The judge thought the suit in any event barred by the one-year statute of limitations in 28 U.S.C. sec. 2244(d)(1) for filing a petition for habeas corpus. But that provision is limited to petitions filed by persons "in custody pursuant to the judgment of a State court," and a prison disciplinary board is not a court. It is true that Cox is in prison pursuant to the judgment of a state court; otherwise he would not be eligible for federal habeas corpus. See 28 U.S.C. sec. 2254(a); Felker v. Turpin, 518 U.S. 651, 662 (1996); Walker v. O'Brien, 216 F.3d 626, 633 (7th Cir. 2000). But the custody he is challenging, as distinct from the custody that confers federal jurisdiction, is the additional two years of prison that he must serve as the result of the "judgment" not of a state court but of the prison disciplinary board. This distinction was embraced in the Walker case. Id. at 639; see also id. at 640 (dissent from denial of rehearing en banc).
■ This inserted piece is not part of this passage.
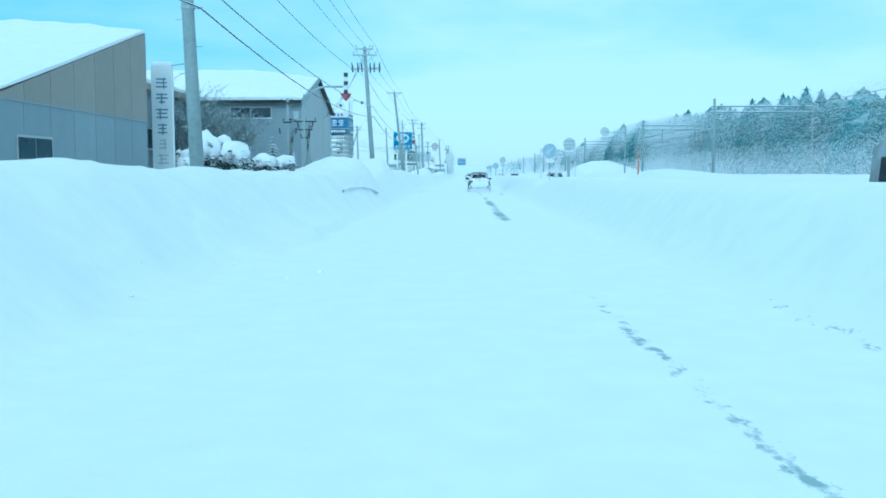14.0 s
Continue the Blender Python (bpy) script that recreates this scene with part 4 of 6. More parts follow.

The distinction between a state court and a state prison disciplinary board is well established in this circuit in cases dealing with several other provisions of the federal habeas corpus statute that use the word "court." White v. Indiana Parole Bd., 266 F.3d 759, 765-66 (7th Cir. 2001) (28 U.S.C. sec. 2254(d)); Walker v. O'Brien, supra, 216 F.3d at 637 (28 U.S.C. sec. 2253(c)(1)(A)). (Markham v. Clark, 978 F.2d 993, 994-95 (7th Cir. 1992), holds, it is true, that the requirement of exhaustion of state judicial remedies in 28 U.S.C. sec. 2254(b) requires exhaustion of administrative remedies, but our conclusion was based not only on the purpose of requiring exhaustion of remedies but also on the definition of "available procedure" in section 2254(c).) "Courts elsewhere do not ever advert to the subject. For example, the eighth circuit has treated prison disciplinary boards as courts with no explanation, see Closs v. Weber, 238 F.3d 1018 (8th Cir. 2001)." White v. Indiana Parole Bd., supra, 266 F.3d at 766. In light of our cases, we are unwilling to interpret the word more broadly in section 2244(d)(1). Congress can and perhaps should amend the statute to bring petitions for habeas corpus that challenge prison discipline under the one-year (or some other definite) limitation, but unless and until it does so the only limitation is the equitable principle of laches codifed in Rule 9(a) of the Rules Governing Section 2254 Cases in the United States District Courts. See Lonchar v. Thomas, 517 U.S. 314, 325-27 (1996); Smith v. Duckworth, 910 F.2d 1492, 1494-95 (7th Cir. 1990); Clency v. Nagle, 60 F.3d 751, 753 (11th Cir. 1995). Unlike a statute of limitations, application of the doctrine of laches requires a showing that the petitioner's delay was not only unreasonable but also prejudicial to his opponent.
The respondent argues in the alternative that the petitioner failed to exhaust his administrative remedies. The record is insufficiently developed to enable us to evaluate the argument. The judgment is therefore vacated and the case remanded for further proceedings consistent with this opinion.